Jayme Odgers was a transformative, visionary artist whose work constantly pushed boundaries and defined a generation. Over the arc of his life as a graphic designer and artist, he continually reinvented his engagement with content, form, and style, perpetually redefining how one might see the world. Odgers’s body of work spans the strict constructs of Modernist graphics, the pre-digital experimental photographic collaging known as photo-design, the structured chaos of the Pacific Wave movement that he pioneered, and the introspective personal work that represented his relentless pursuit of spiritual growth and intellectual challenge. This collection offers a survey of Odgers’s expansive career, showcasing the development, range, and depth he possessed as a true original, an incredible polymath, a great communicator, and groundbreaking artist.

Early in his career, Odgers displayed an aptitude for Modernist design: in his work with the legendary Paul Rand in the 1960s (and later, his own commercial practice), Odgers brilliantly employed the rigid principles of modernism to create award-winning corporate identity materials — indeed it was his early wayfinding signage for IBM that attracted Rand as an employer and mentor. Odgers brought a sophisticated, lively viewpoint and exceptional technical skills to these commissions, becoming quite successful over the span of thirteen years.

I feel my better works are infused with a metaphysical space as well as an illusion of physical space – infinite space at best. At that point they come “tantras” of a sort; images that allow one’s mind to expand out-wardly to the edges of one’s known universe. When meditated upon one can hopefully “hear” the universe and sense the pulse. When I’m hot, and I’m cooking, that’s the soup I’m after. Celestial soup.

Jayme Odgers

Jayme Odgers

Born in Butte, Montana, in 1939, graphic designer and artist Jayme Odgers left an indelible mark on visual culture through his seminal role in establishing California New Wave design. As a child, Odgers taught himself to draw – in part through responding to “Draw This Face” ads in comic books. He left Montana to attend the Art Center School of Design in Los Angeles, and subsequently apprenticed with the legendary designer Paul Rand in the mid-1960s.

Odgers would go on to establish his own graphic design firm in 1968, which eventually became the Santa Monica-based Odgers + Hinckley. He later teamed up with the influential artist and designer April Greiman. Together, the pair became known for their works for California Institute of the Arts as well as their popular Space Mats, which embodied their vibrant, hybrid approach to their craft. For his part, Odgers credited the early Modernists of the 20th century as major influences, and particularly those engaged with Cubism.

In the 1970s, Odgers began to break with the elements that he found restrictive within the field of graphic design.
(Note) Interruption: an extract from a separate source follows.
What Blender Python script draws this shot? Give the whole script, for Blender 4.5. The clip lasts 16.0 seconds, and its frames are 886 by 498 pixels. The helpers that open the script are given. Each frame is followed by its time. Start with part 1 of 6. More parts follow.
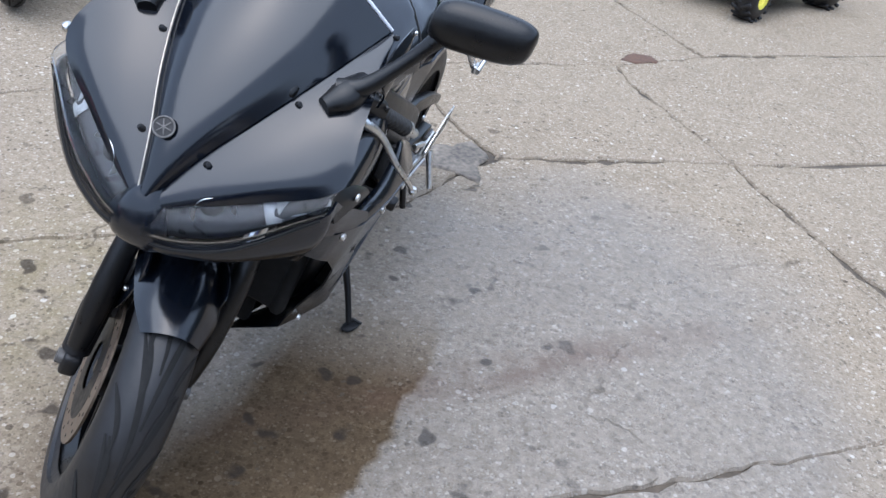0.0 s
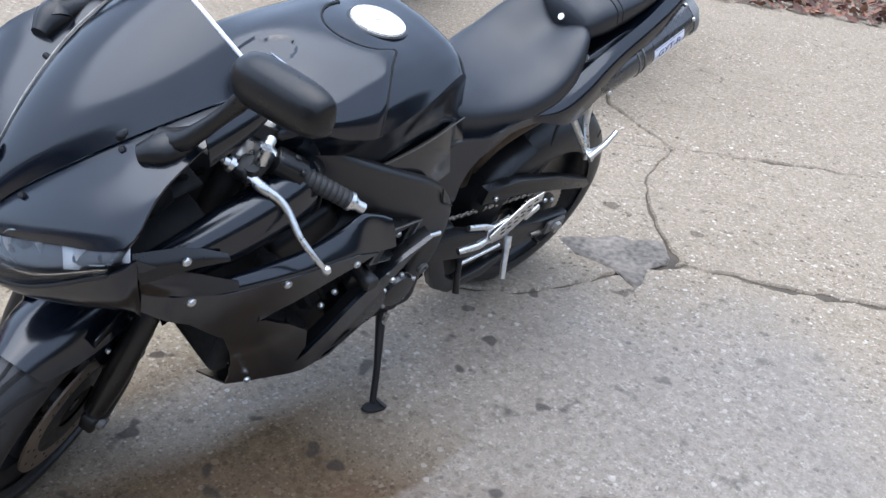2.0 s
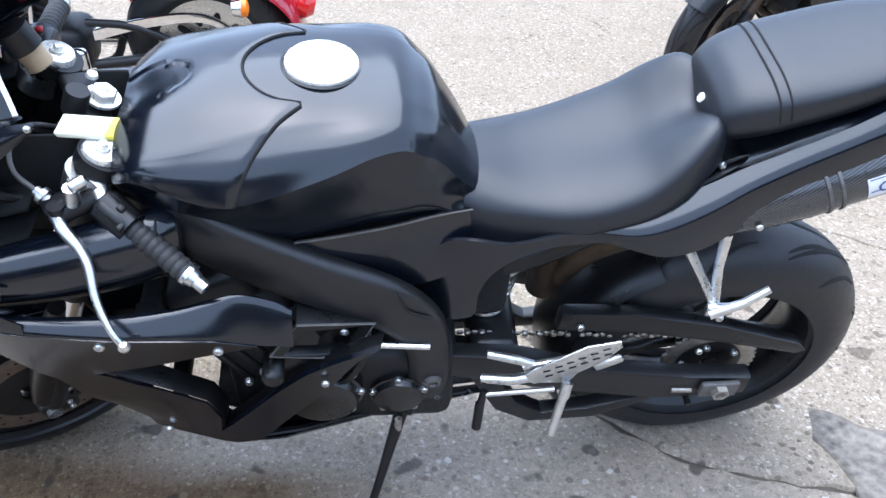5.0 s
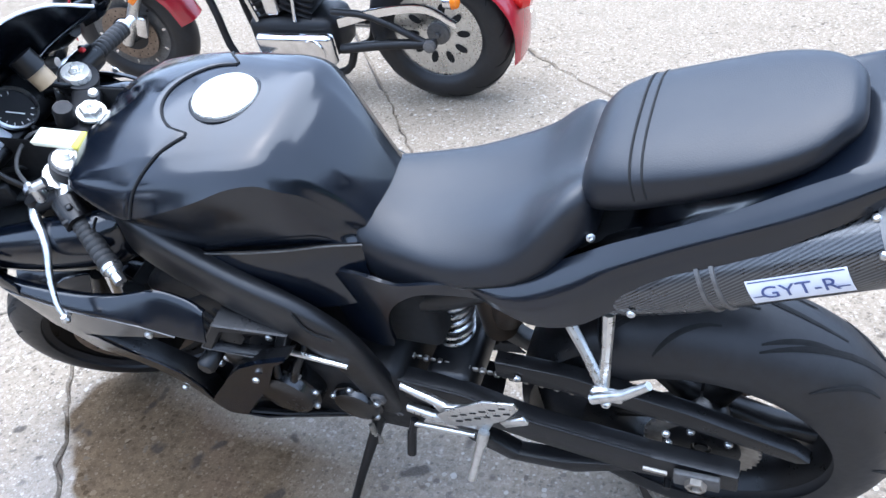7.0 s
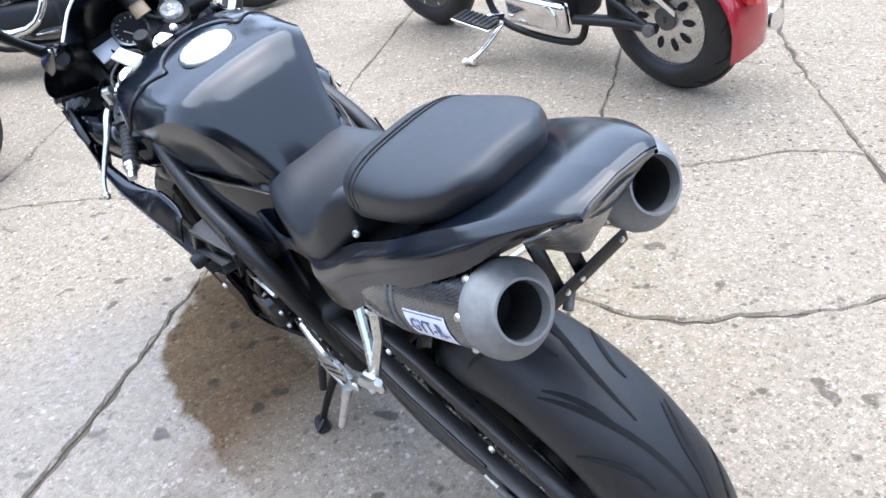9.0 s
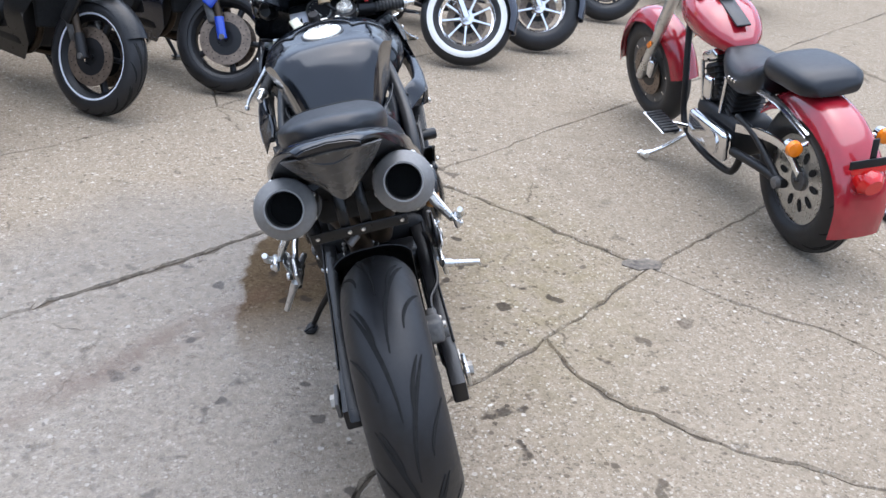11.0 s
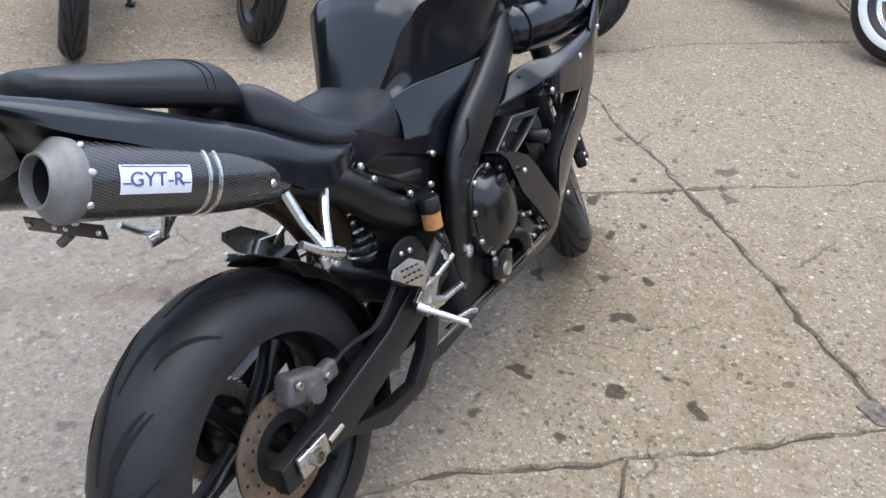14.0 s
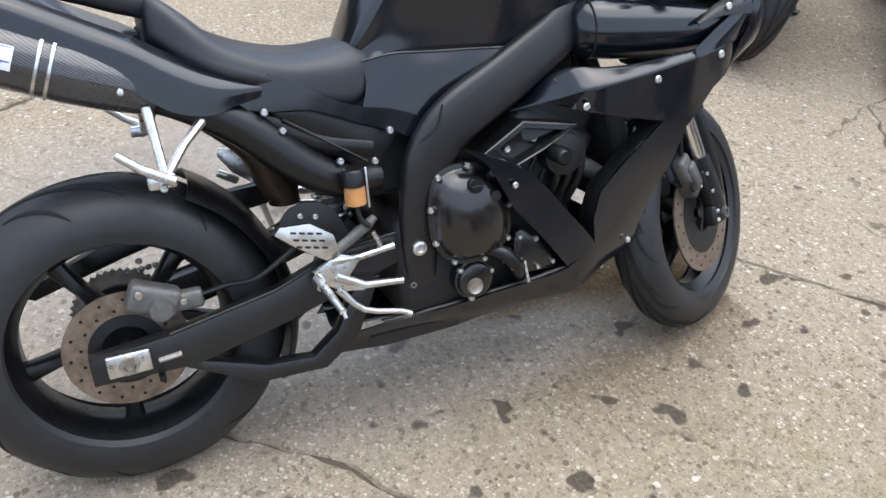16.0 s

Prompted by Manly P. Hall’s advice that “six months of quiet meditation can save an entire life of misdirection,” Odgers camped and traveled in an artistic-spiritual quest of his own devising, one that would lead him to a stronger relationship with photography and his role as a “photo-designer.” As Eric Baker writes, “John Plunkett, co-creater/founder of WIRED magazine, considers Odgers’ early hybrid composite work a precursor to Adobe Photoshop nearly three decades before the software’s release in 1990.”

Odgers would forego client relationships entirely in 1986, completing his pivot into the realm of fine art. Eventually he left even photography behind, creating typographic paintings that explored his fascination with harmonizing the left and the right sides of the brain. While drastically different than the commercial designs Odgers was widely known for, these later works nonetheless encompassed his spiritual and creative passion for communication and the infinite intersections of image and information.

Throughout his career, Odgers held teaching positions at the Art Center College of Design, California Institute of the Arts, and Otis College of Art and Design. His works have been shown at the Museum of Modern Art, New York, the Brooklyn Museum, the Walker Art Center, the San Francisco Museum of Art, and the Montréal Museum of Fine Arts, among others, and is held in the permanent collections of the Smithsonian’s Cooper-Hewitt Museum, the Museum of Art, Rhode Island School of Design, and Yale University Art Gallery.